I was the last to the locker room after practice because it was my job to collect all the balls from around the field, a highly sought-after responsibility on the team as you can imagine. My head was spinning with these God thoughts as I struggled to get a grip, but no one knew. As always, my teammates just assumed I was quiet because I was upset that I didn’t get much playing time at last week’s game. I held it together for long enough to ensure that I was the last person in the shower, and when I was certain everyone had left the building, I let go. I started balling, weeping without resistance under the weight of the questions I would never be able to answer.  And my tears fell as fast as the shower stream washing them away. I felt suffocated by a force I couldn’t see or physically feel. My mind was its own enemy. I stepped out of the shower when I thought I had cried myself to exhaustion, and my best friend on the team, Katie, stepped out from behind the wall that separated the showers from the lockers. Before I could even wrap my towel around myself, she held me tightly and let me cry my last tears down her back. 

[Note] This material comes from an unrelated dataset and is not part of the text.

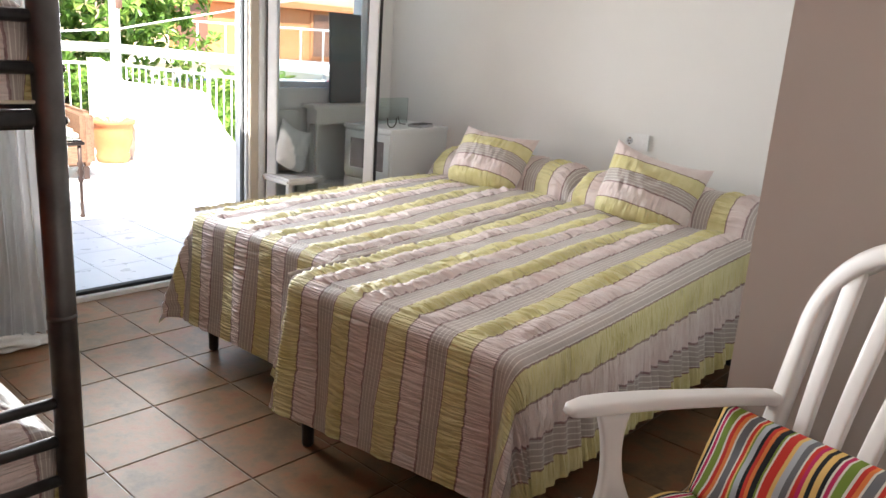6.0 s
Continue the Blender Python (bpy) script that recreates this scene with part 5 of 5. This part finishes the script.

Katie saw me suffering. She knew me well enough to know that I wasn’t even close to being okay. She stayed in the locker room even after everyone else had left, and gave me the time and space I needed to grieve alone, even though we both didn’t know what exactly I was really up against at the time. When I had finally stopped crying, I explained to her that I was awfully distraught over being able to figure out God and religion. I told her about my conversation with Mollie and how it had single-handedly ruined any chance I had at a clear head or successful practice that day.  I vividly remember her asking me, “If it’s causing you so much distress, is religion really worth it? Can’t you give it a rest, at least for today?” This was so far from something that was in the realm of possibility for me at the time, being able to let go or move on, but having a friend who didn’t judge what I was suffering from, only dared to ask a simple question in an attempt to genuinely understand, was ground-breaking. 

If you’re wondering how to behave toward a friend or family member you suspect could be suffering from a mental illness, follow Katie’s lead.  Try to lighten their load without judgement. We can all throw a party in purgatory. I’ll bring the tequila.